● **What the task asks**
Provide an exact transcription of all the records.

● **Data section**
________________________

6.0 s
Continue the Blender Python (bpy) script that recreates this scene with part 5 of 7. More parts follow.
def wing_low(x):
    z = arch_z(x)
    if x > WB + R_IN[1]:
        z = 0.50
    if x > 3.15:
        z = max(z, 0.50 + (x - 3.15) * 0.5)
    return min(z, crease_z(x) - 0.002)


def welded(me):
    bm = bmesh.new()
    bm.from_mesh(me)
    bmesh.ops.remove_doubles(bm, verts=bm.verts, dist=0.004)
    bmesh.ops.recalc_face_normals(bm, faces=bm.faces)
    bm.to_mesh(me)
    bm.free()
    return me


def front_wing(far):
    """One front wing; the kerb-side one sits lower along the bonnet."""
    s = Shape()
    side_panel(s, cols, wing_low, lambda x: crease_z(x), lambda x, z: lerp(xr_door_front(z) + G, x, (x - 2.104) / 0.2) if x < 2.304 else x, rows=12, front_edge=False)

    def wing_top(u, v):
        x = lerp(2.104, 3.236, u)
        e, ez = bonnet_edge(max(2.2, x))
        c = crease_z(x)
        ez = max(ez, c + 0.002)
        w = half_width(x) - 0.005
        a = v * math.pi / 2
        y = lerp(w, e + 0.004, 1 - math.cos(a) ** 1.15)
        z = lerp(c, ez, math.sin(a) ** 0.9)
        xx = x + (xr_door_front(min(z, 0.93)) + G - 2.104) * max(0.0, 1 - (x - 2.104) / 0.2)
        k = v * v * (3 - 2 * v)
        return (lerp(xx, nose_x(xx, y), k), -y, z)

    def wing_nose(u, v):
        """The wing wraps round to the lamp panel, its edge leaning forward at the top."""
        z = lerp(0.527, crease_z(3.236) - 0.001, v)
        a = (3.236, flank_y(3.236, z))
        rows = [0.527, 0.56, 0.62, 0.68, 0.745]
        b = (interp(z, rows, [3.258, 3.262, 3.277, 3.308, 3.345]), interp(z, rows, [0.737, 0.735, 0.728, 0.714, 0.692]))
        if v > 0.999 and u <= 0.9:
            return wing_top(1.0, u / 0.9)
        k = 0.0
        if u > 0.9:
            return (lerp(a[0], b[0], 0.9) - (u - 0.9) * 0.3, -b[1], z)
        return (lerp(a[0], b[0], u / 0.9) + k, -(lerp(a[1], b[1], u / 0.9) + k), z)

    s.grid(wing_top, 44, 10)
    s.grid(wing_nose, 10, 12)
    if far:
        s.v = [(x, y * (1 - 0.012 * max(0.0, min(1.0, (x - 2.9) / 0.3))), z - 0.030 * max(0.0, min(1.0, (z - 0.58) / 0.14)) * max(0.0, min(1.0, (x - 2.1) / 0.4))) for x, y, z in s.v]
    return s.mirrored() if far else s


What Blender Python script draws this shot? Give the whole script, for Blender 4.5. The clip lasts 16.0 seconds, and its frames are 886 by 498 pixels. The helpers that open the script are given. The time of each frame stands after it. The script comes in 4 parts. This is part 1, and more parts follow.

________________________

● **Answer below**
6.0 s
Continue the Blender Python (bpy) script that recreates this scene with part 5 of 7. More parts follow.
def wing_low(x):
    z = arch_z(x)
    if x > WB + R_IN[1]:
        z = 0.50
    if x > 3.15:
        z = max(z, 0.50 + (x - 3.15) * 0.5)
    return min(z, crease_z(x) - 0.002)


def welded(me):
    bm = bmesh.new()
    bm.from_mesh(me)
    bmesh.ops.remove_doubles(bm, verts=bm.verts, dist=0.004)
    bmesh.ops.recalc_face_normals(bm, faces=bm.faces)
    bm.to_mesh(me)
    bm.free()
    return me


def front_wing(far):
    """One front wing; the kerb-side one sits lower along the bonnet."""
    s = Shape()
    side_panel(s, cols, wing_low, lambda x: crease_z(x), lambda x, z: lerp(xr_door_front(z) + G, x, (x - 2.104) / 0.2) if x < 2.304 else x, rows=12, front_edge=False)

    def wing_top(u, v):
        x = lerp(2.104, 3.236, u)
        e, ez = bonnet_edge(max(2.2, x))
        c = crease_z(x)
        ez = max(ez, c + 0.002)
        w = half_width(x) - 0.005
        a = v * math.pi / 2
        y = lerp(w, e + 0.004, 1 - math.cos(a) ** 1.15)
        z = lerp(c, ez, math.sin(a) ** 0.9)
        xx = x + (xr_door_front(min(z, 0.93)) + G - 2.104) * max(0.0, 1 - (x - 2.104) / 0.2)
        k = v * v * (3 - 2 * v)
        return (lerp(xx, nose_x(xx, y), k), -y, z)

    def wing_nose(u, v):
        """The wing wraps round to the lamp panel, its edge leaning forward at the top."""
        z = lerp(0.527, crease_z(3.236) - 0.001, v)
        a = (3.236, flank_y(3.236, z))
        rows = [0.527, 0.56, 0.62, 0.68, 0.745]
        b = (interp(z, rows, [3.258, 3.262, 3.277, 3.308, 3.345]), interp(z, rows, [0.737, 0.735, 0.728, 0.714, 0.692]))
        if v > 0.999 and u <= 0.9:
            return wing_top(1.0, u / 0.9)
        k = 0.0
        if u > 0.9:
            return (lerp(a[0], b[0], 0.9) - (u - 0.9) * 0.3, -b[1], z)
        return (lerp(a[0], b[0], u / 0.9) + k, -(lerp(a[1], b[1], u / 0.9) + k), z)

    s.grid(wing_top, 44, 10)
    s.grid(wing_nose, 10, 12)
    if far:
        s.v = [(x, y * (1 - 0.012 * max(0.0, min(1.0, (x - 2.9) / 0.3))), z - 0.030 * max(0.0, min(1.0, (z - 0.58) / 0.14)) * max(0.0, min(1.0, (x - 2.1) / 0.4))) for x, y, z in s.v]
    return s.mirrored() if far else s


What Blender Python script draws this shot? Give the whole script, for Blender 4.5. The clip lasts 16.0 seconds, and its frames are 886 by 498 pixels. The helpers that open the script are given. The time of each frame stands after it. The script comes in 4 parts. This is part 1, and more parts follow.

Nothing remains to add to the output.